> **Information provided**
** start **
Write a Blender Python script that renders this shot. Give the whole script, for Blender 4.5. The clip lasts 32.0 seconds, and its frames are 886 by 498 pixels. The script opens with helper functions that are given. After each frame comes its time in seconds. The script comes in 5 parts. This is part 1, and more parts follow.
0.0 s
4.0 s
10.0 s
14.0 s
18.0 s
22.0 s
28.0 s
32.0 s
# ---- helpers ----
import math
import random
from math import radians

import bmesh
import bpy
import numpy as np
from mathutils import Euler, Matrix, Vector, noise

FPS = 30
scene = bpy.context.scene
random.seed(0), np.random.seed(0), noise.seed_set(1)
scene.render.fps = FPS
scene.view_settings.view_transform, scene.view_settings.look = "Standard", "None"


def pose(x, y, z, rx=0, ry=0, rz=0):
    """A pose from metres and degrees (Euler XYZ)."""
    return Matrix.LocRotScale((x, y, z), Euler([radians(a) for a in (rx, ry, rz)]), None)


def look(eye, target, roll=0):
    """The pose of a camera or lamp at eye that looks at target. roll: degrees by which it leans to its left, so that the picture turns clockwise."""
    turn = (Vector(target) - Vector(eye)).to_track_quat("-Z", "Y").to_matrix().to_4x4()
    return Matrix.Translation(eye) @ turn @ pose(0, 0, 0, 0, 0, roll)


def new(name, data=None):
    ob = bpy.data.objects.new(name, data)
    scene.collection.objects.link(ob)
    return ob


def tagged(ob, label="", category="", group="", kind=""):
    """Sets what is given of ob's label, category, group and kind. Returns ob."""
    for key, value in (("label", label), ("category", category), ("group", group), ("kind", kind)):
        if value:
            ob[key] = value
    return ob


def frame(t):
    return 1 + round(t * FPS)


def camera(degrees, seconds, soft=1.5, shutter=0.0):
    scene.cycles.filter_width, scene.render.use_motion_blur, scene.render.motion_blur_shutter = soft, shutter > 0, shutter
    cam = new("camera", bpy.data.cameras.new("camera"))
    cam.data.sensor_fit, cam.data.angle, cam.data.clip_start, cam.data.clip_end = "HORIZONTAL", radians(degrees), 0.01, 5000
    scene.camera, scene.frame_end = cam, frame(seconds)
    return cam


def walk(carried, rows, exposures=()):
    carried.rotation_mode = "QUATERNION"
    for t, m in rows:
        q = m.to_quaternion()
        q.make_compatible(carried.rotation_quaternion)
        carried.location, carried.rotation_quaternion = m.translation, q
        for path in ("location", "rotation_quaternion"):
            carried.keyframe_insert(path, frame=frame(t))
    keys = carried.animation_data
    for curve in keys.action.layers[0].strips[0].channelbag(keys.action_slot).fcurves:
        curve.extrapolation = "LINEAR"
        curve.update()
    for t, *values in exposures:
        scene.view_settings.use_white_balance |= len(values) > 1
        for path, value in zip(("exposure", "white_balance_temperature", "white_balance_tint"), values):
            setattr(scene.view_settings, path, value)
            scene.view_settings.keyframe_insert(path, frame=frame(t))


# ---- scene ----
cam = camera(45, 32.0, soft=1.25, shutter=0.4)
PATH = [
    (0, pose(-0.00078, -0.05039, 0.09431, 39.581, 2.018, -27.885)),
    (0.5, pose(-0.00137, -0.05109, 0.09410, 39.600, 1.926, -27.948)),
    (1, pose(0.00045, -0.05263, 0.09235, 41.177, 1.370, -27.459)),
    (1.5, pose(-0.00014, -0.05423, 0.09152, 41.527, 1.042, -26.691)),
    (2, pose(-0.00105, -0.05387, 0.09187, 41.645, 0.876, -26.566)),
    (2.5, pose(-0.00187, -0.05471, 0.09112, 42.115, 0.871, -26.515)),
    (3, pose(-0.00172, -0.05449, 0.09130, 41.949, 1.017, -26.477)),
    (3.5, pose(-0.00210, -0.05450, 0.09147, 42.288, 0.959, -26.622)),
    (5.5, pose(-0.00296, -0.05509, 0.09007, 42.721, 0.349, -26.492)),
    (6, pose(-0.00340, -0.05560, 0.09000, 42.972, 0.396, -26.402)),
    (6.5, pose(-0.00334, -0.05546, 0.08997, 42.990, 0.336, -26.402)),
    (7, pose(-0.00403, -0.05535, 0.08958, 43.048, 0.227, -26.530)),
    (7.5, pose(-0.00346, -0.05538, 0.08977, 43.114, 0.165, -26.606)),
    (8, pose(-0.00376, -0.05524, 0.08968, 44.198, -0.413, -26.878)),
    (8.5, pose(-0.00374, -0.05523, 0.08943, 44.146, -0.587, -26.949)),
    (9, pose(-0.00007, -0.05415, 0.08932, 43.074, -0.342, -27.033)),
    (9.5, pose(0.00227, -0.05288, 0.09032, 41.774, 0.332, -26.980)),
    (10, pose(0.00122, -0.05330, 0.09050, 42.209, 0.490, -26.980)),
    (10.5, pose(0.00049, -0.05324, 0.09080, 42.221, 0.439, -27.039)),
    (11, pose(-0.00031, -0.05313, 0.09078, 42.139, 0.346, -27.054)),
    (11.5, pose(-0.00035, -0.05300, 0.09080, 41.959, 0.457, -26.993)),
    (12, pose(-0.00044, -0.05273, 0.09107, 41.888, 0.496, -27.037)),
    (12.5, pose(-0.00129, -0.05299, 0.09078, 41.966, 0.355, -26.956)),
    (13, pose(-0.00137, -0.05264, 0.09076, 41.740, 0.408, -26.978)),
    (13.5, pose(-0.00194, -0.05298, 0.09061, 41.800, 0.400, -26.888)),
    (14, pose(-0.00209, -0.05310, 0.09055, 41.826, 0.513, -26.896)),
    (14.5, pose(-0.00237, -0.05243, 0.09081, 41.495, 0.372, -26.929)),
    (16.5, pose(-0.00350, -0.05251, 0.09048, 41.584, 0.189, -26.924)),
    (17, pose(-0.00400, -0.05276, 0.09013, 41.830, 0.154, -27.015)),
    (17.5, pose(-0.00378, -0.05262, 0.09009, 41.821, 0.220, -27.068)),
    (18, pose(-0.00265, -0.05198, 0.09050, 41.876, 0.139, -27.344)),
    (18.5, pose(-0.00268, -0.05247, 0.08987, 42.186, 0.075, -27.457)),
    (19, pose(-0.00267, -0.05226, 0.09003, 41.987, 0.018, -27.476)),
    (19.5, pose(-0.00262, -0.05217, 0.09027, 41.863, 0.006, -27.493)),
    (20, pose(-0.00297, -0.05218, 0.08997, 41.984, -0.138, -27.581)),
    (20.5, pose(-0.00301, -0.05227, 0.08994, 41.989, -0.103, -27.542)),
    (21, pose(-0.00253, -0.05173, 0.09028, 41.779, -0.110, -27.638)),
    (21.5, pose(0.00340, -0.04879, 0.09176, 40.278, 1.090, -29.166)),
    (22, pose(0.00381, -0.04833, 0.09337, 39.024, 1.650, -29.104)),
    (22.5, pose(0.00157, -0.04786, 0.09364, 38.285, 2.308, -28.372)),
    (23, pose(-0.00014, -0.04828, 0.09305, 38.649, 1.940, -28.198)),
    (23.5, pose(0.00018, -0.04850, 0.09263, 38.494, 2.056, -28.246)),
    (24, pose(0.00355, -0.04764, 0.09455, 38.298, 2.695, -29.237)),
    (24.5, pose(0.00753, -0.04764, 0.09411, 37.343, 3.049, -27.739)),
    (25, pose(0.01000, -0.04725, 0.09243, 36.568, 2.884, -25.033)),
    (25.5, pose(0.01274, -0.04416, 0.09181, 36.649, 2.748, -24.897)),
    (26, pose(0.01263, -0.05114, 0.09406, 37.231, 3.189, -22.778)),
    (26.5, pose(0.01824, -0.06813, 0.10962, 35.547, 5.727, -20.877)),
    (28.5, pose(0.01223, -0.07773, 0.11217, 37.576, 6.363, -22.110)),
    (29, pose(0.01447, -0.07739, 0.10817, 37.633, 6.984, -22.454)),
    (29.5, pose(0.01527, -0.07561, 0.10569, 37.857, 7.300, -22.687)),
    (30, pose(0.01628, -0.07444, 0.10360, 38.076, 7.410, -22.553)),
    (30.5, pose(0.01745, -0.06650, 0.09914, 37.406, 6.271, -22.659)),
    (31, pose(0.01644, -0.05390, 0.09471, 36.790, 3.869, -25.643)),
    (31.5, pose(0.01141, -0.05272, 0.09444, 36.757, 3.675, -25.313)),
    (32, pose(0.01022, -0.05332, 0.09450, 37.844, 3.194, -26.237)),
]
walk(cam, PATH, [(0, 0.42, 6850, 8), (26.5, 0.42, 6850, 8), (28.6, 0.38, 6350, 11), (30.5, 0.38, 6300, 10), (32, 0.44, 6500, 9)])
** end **
> **Work required**
Collect, from the material above, every line containing the word "scene".

> **Answer to the task**
scene = bpy.context.scene
scene.render.fps = FPS
scene.view_settings.view_transform, scene.view_settings.look = "Standard", "None"
    scene.collection.objects.link(ob)
    scene.cycles.filter_width, scene.render.use_motion_blur, scene.render.motion_blur_shutter = soft, shutter > 0, shutter
    scene.camera, scene.frame_end = cam, frame(seconds)
        scene.view_settings.use_white_balance |= len(values) > 1
            setattr(scene.view_settings, path, value)
            scene.view_settings.keyframe_insert(path, frame=frame(t))
# ---- scene ----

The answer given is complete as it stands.